Master Gertman was confused as all the progress they’d made in the past years dissolved over the course of a single week. Winter was persistent with her excuses. She pretended to try. She was very convincing. But after every fake attempt, the servant would crease her brow and shake her head, as confused as the tutor.

A month after Winter had sworn off her gift, she passed that servant girl in between sessions and, for the first time, the girl smiled at her in a way that suggested a shared secret.

She wondered if the girl knew that Winter was only pretending. She wondered if the girl was grateful for her weekly respites from whatever manipulations were done to her by the rest of the tutor’s pupils.

“It’s called Lunar sickness,” said Jacin as they whiled away an afternoon in Winter’s chambers.

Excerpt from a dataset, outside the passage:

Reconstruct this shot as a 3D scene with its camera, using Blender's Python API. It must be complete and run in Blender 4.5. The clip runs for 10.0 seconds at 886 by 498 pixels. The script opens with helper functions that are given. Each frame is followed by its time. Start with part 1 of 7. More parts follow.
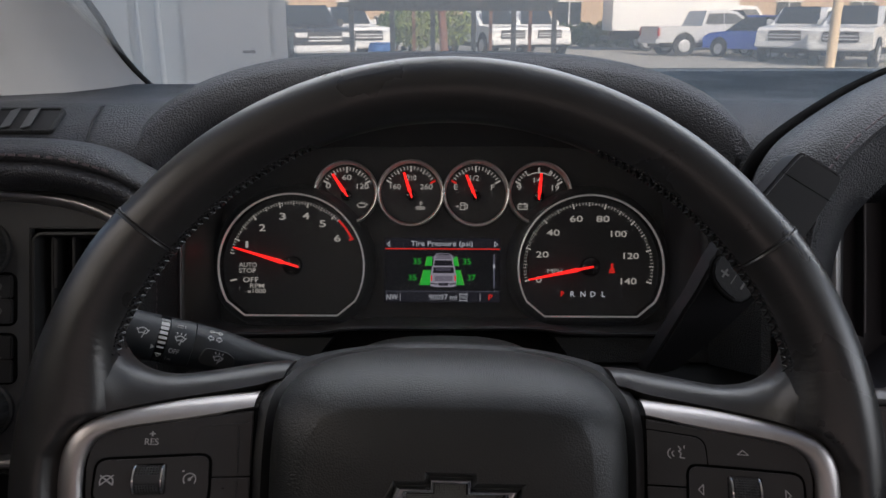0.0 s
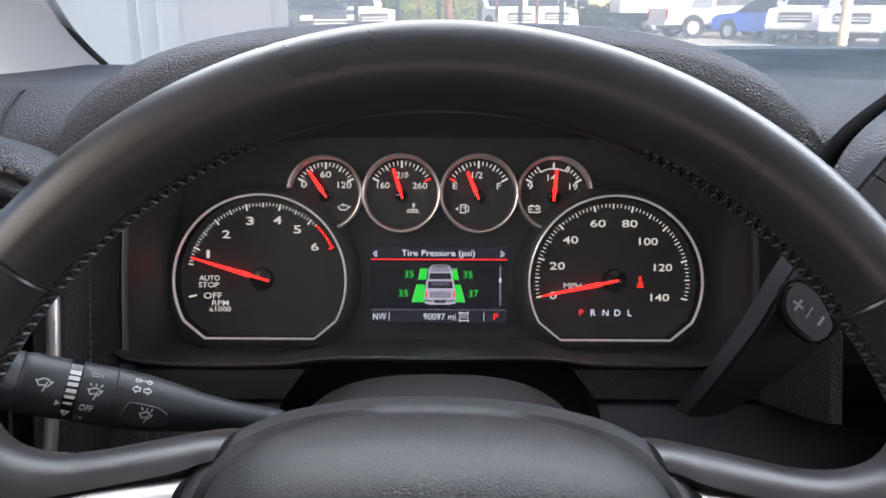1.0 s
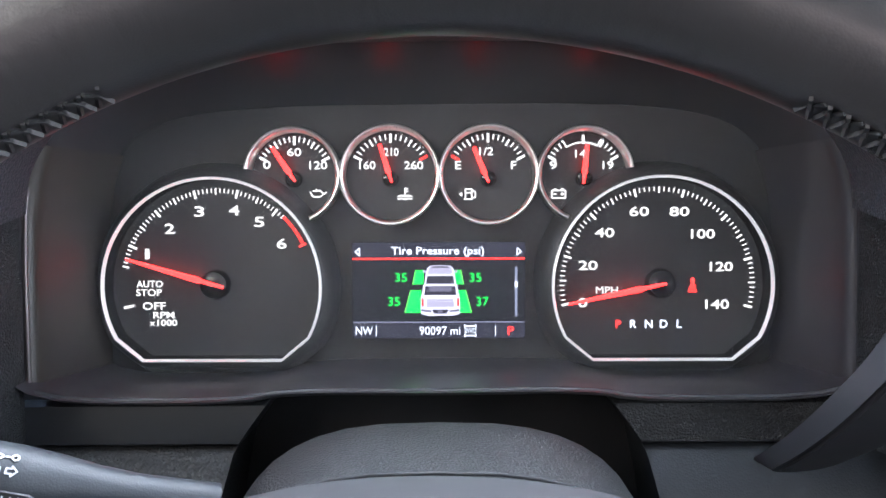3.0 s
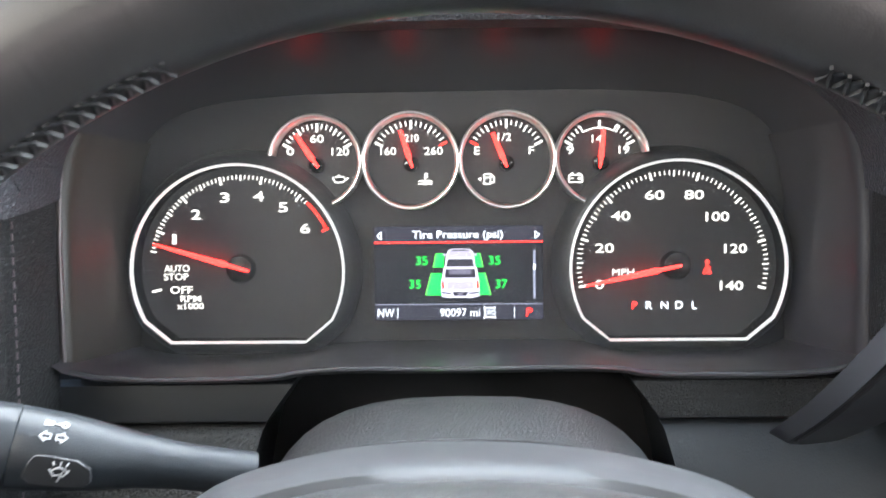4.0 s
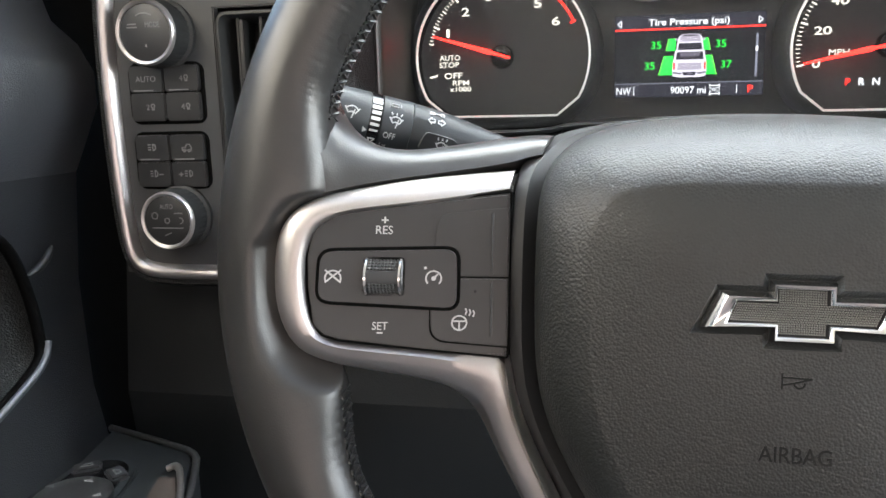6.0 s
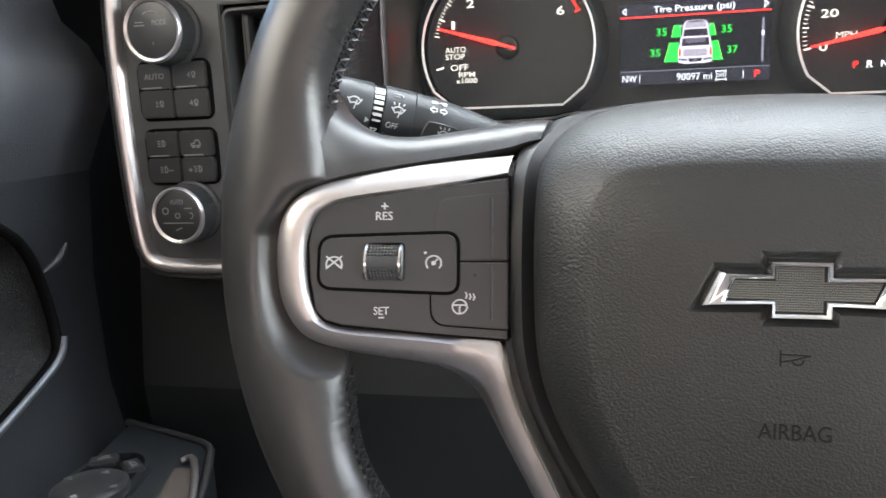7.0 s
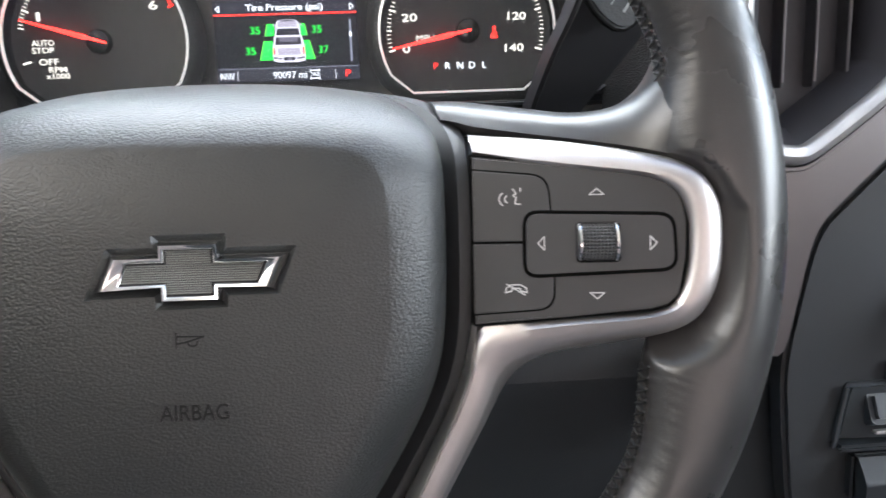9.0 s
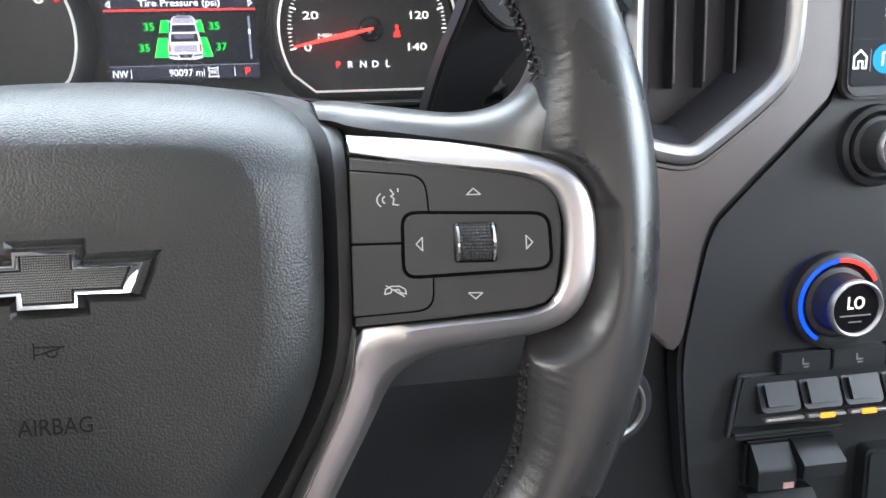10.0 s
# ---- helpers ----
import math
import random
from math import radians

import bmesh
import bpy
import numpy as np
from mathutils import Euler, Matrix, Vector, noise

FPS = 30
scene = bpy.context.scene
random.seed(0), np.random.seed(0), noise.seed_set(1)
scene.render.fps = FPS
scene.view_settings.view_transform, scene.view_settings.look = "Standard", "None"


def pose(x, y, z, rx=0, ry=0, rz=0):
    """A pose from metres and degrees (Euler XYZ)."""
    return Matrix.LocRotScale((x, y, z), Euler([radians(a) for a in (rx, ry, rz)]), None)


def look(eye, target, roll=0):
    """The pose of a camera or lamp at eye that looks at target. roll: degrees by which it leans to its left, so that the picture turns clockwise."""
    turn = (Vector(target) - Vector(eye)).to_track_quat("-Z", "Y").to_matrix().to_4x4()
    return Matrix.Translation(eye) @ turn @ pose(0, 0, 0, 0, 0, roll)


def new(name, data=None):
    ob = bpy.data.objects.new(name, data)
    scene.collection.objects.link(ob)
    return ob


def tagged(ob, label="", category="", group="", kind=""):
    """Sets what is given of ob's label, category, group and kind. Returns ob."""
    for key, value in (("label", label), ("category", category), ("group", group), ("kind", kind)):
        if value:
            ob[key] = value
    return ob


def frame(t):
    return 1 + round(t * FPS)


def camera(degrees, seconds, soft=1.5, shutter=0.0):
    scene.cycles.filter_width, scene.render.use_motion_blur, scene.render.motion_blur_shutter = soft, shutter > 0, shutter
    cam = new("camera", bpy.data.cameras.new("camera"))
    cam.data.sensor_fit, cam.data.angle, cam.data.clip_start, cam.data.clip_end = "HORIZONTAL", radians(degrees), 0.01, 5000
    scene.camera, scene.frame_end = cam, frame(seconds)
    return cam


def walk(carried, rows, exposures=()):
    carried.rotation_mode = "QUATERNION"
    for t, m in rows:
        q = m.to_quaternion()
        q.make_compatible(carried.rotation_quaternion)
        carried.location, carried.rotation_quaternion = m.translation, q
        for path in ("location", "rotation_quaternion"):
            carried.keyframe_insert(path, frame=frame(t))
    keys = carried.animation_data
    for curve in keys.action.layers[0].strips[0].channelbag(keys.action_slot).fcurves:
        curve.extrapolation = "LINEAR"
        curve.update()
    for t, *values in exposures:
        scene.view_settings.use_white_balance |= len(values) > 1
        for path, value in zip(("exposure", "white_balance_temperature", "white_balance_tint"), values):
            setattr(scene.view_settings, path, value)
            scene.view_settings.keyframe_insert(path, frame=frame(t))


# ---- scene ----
cam = camera(59.4, 10.0, shutter=0.25)
METRES, EYE, TILT, LEAN, TURN = 0.53, 1.5, -16.5, 0.0, 0.0
ROWS = [
    (0.0, 0.0, 0.0, 0.0, 0.0, 0.0, 0.0),
    (0.5, -0.0025, 0.0914, 0.0128, 0.16, -0.55, -0.0),
    (1.0, 0.0128, 0.1941, 0.0355, 0.46, -1.17, 0.02),
    (1.5, 0.0165, 0.274, 0.0415, 0.7, -1.72, 0.09),
    (2.0, 0.0167, 0.3483, 0.0455, 0.4, -1.87, 0.33),
    (2.5, 0.0088, 0.4012, 0.0482, 0.21, -2.24, 0.45),
    (2.7, 0.0099, 0.4113, 0.0489, 0.34, -2.56, 0.41),
    (3.8, 0.0076, 0.4141, 0.0463, 0.52, -2.68, 0.68),
    (4.0, -0.0039, 0.3928, 0.0364, 0.9, -2.95, 0.8),
    (4.5, -0.0457, 0.3167, -0.0214, 3.38, -4.2, 1.05),
    (5.0, -0.0867, 0.237, -0.0758, 6.9, -6.38, 1.24),
    (5.5, -0.1012, 0.1845, -0.0885, 9.91, -8.67, 1.76),
    (5.7, -0.1076, 0.1768, -0.0791, 10.72, -10.27, 1.3),
    (6.8, -0.1067, 0.1704, -0.0837, 12.88, -11.20, 2.6),
    (7.0, -0.0948, 0.1699, -0.0876, 12.5, -11.07, 2.71),
    (7.5, -0.0498, 0.1653, -0.0959, 10.32, -11.12, 2.81),
    (8.0, 0.0124, 0.1653, -0.1039, 6.29, -11.17, 2.56),
    (8.5, 0.0709, 0.1758, -0.11, 1.36, -11.25, 2.28),
    (9.0, 0.128, 0.1826, -0.1091, -3.86, -11.28, 2.21),
    (9.5, 0.1567, 0.1844, -0.1108, -7.16, -11.46, 2.05),
    (10.0, 0.1613, 0.184, -0.1098, -9.03, -11.55, 1.98),
]
EXPOSURES = [(0.0, 0.85, 6350, 14), (0.2, 1.45, 6320, 14), (0.5, 1.85, 6300, 14), (1.0, 2.05, 6200, 14), (2.0, 2.66, 5700, 16), (2.5, 3.14, 5700, 15), (4.0, 3.95, 6050, 8), (4.5, 3.28, 6550, 7), (5.0, 2.92, 6650, 2), (5.5, 3.25, 6550, 5), (7.0, 3.38, 6380, 8), (8.0, 3.44, 6480, 11), (8.5, 3.54, 6330, 10), (9.0, 3.48, 6150, 9), (10.0, 3.5, 6000, 7)]
walk(cam, [(t, pose(0, 0, EYE, TILT, LEAN, TURN) @ pose(METRES * x, METRES * y, METRES * z, 90 + pitch, roll, yaw)) for t, x, y, z, yaw, pitch, roll in ROWS], EXPOSURES)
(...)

Though rumors had begun circulating about the two of them and how they spent more time alone with each other than was proper, Winter and Jacin refused to be cowed by the passing scowls and snide remarks from the court. Besides, she knew her guards would never say anything. They respected Jacin’s family too much to add fuel to such shameful gossip.

Jacin slid his hand through the medical-studies holograph that shimmered in the center of the room. There had been a time when they would call up adventure stories and virtual reality games using the holograph node, but now more often than not Jacin wanted to study anatomy books and psychology texts instead. In a year he would be applying for an occupation, and his heart had been set on a doctor’s internship ever since Winter could remember.